Howard Michael Gould, “Last Looks.” A slyly funny debut starring Charlie Waldo, a quirky ex-LAPD detective who, despite his compulsion to live a solitary existence with exactly 100 possessions, is talked into returning to the city to exonerate an actor accused of murder.

Martha Grimes, “The Knowledge.” Detective Superintendent Richard Jury’s look into a brazen double murder is anchored by two exclusive and intriguing establishments: a swank casino/art gallery and a secret pub patronized only by London’s cabbies.

Anne Holt, “In Dust and Ashes.” Left disabled after a severe injury, Oslo police inspector Hanne Wilhelmsen continues to team up with her eccentric protégé Henrik Holme on two cases, one stretching back years, another providing a chilling preview of future danger.
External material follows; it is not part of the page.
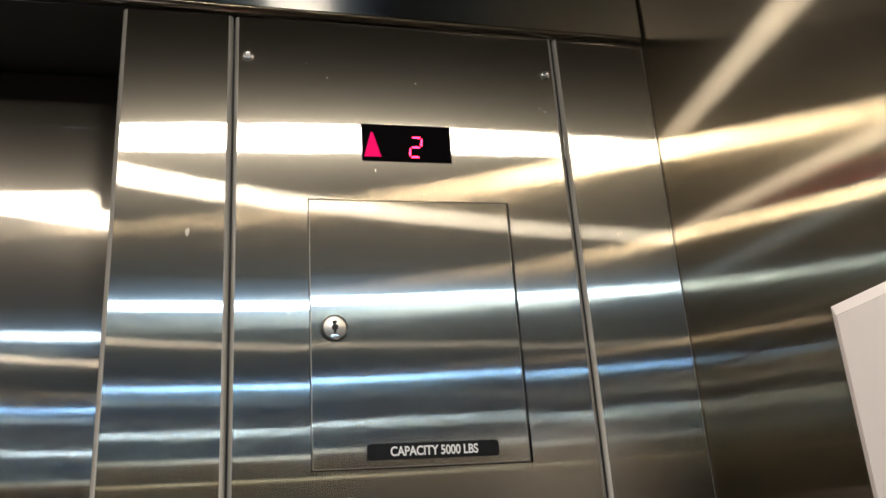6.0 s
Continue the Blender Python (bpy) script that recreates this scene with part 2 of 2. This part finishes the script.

Anthony Horowitz, “Forever and a Day.” A shrewd romp starring Bond … James Bond. It’s a prequel in which Bond (newly promoted to 007 status and already ultra suave, worldly and oversexed) swans around the French Riviera while breaking up a wicked drug syndicate.

Laura Lippman, “Sunburn.” This tale of death, betrayal and simmering desire, set during a brutal summer in small-town Delaware, is a sharp-witted homage to noir classics like “The Postman Always Rings Twice.”

Lawrence Osborne, “Only to Sleep.” Raymond Chandler’s iconic gumshoe Philip Marlowe is brilliantly re-imagined as a 70-something retiree in Baja California, frail but still up for another interesting case.